I have watched the Matterhorn in its stern sublimity, with jagged precipices and black frowning peak overhanging the valley, until I have turned away oppressed with its threatening strength. And then has rolled up a dark cloud, from which the forked lightning has gleamed, while the pealing thunder has made the ground to tremble. But presently the cloud has dispersed, and the sun has shone on a transfigured scene. Those rugged precipices, those pointed rocks, that threatening peak, are now invested with a soft and stainless robe; sublimity is arrayed in beauty; and awe has been forgotten in delight.

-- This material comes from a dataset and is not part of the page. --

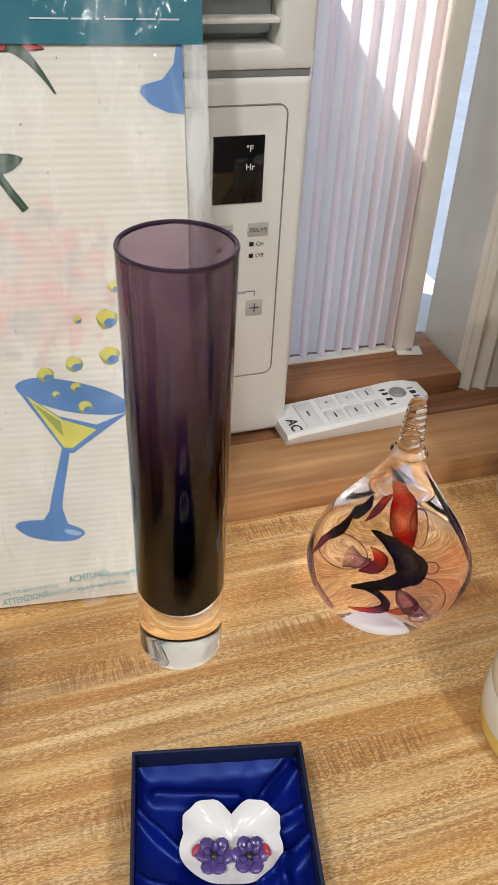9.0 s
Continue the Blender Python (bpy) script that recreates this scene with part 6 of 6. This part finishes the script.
def stitch(bm, p, s, axis):
    ang = 35 if axis else -35
    ball(bm, p, (s * 0.55, s * 0.95, s * 0.6), pose(0, 0, 0, ang, 0, 0), 1)
    ball(bm, (p[0], p[1] + s * 0.5, p[2] + s * 0.25), (s * 0.5, s * 0.9, s * 0.55), pose(0, 0, 0, -ang, 0, 0), 1)


bm = bmesh.new()
rnd = random.Random(12)
for r in range(19):
    z = 0.0050 + r * 0.0098
    for k in range(13):
        y = -0.008 - k * 0.0098 + lean(z)
        if r % 2 == 0 or k % 3 != 1:
            stitch(bm, (rnd.uniform(-0.001, 0.001), y, z), 0.0056, k % 2)
        if r % 2 and k % 3 != 1:
            tube(bm, [(0.0, y + 0.001, z - 0.007), (-0.0012, y, z), (0.0, y - 0.001, z + 0.007)], 0.0031, 6)
part("side_net", bm, MAT_YARN, cosy, "openwork crochet side", angle=180)
bm = bmesh.new()
for r in range(19):
    z = 0.0050 + r * 0.0098
    for k in range(12):
        x = 0.008 + k * 0.0098
        stitch(bm, (x, lean(z) - 0.001, z), 0.0042, k % 2)
part("back_net", bm, MAT_YARN, cosy, "openwork crochet side", angle=180)
bm = bmesh.new()
for k in range(11):
    z = 0.010 + k * 0.0172
    y = lean(z) + 0.003 + 0.002 * (k % 2)
    for a in range(7):
        t = math.pi * a / 6
        ball(bm, (-0.002 + rnd.uniform(-0.001, 0.001), y - 0.003 + 0.0075 * math.sin(t), z - 0.0075 * math.cos(t)), (0.0046, 0.0042, 0.0042), None, 2)
    ball(bm, (-0.001, y + 0.0005, z), (0.005, 0.0055, 0.0062), None, 2)
part("bobble_edge", bm, MAT_YARN, cosy, "thick bobble edging", angle=180)
bm = bmesh.new()
for k in range(8):
    y = -0.010 - k * 0.0165
    for a in range(7):
        t = math.pi * a / 6
        ball(bm, (-0.003 - 0.003 * math.sin(t), y - 0.0070 * math.cos(t), 0.0045), (0.0045, 0.0042, 0.0042), None, 2)
part("foot_edge", bm, MAT_YARN, cosy, "scalloped lower edge", angle=180)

This chastening is said to yield these fruits "unto those who are exercised thereby." The word is from gumnazo, from which comes our gymnastics. As the athlete willingly undergoes discipline in hope of the prize; and as "afterward," when mature in strength and skill, he does not regret the training, even so the followers of the "Captain of Salvation" should not regret being "exercised," gymnastisized. We were not born as molluscs or sloths, to live merely for ease and enjoyment, but for growth in all true manliness and womanliness, for virtue and usefulness, for God and eternity.
The marble block, could it speak, would not resent the chisel that cut away what imprisoned the angel to be revealed afterwards. The rough, dull diamond would not quarrel with the grinder's tool that enabled it to flash back all the glory of the solar ray, and be a fit ornament for a kingly crown. The swelling Nile, which seems to devastate the land, leaves the fertilizing deposit that afterwards enriches it with plenty. The soul may not complain of the plough and the harrow that yield in autumn the "peaceable fruit of righteousness."
How much more in eternity will be understood the meaning of "afterwards"! In this life we may have to wrestle long in the gymnasium. During some night of polar duration, from the depths of some dark valley, from the vortex of the cyclone, from the inner recesses of some Gethsemane of grief, the cry may be continuous—"Not joyous, but grievous!" But how rapturous and never-ending the Hallelujah song "Afterwards!"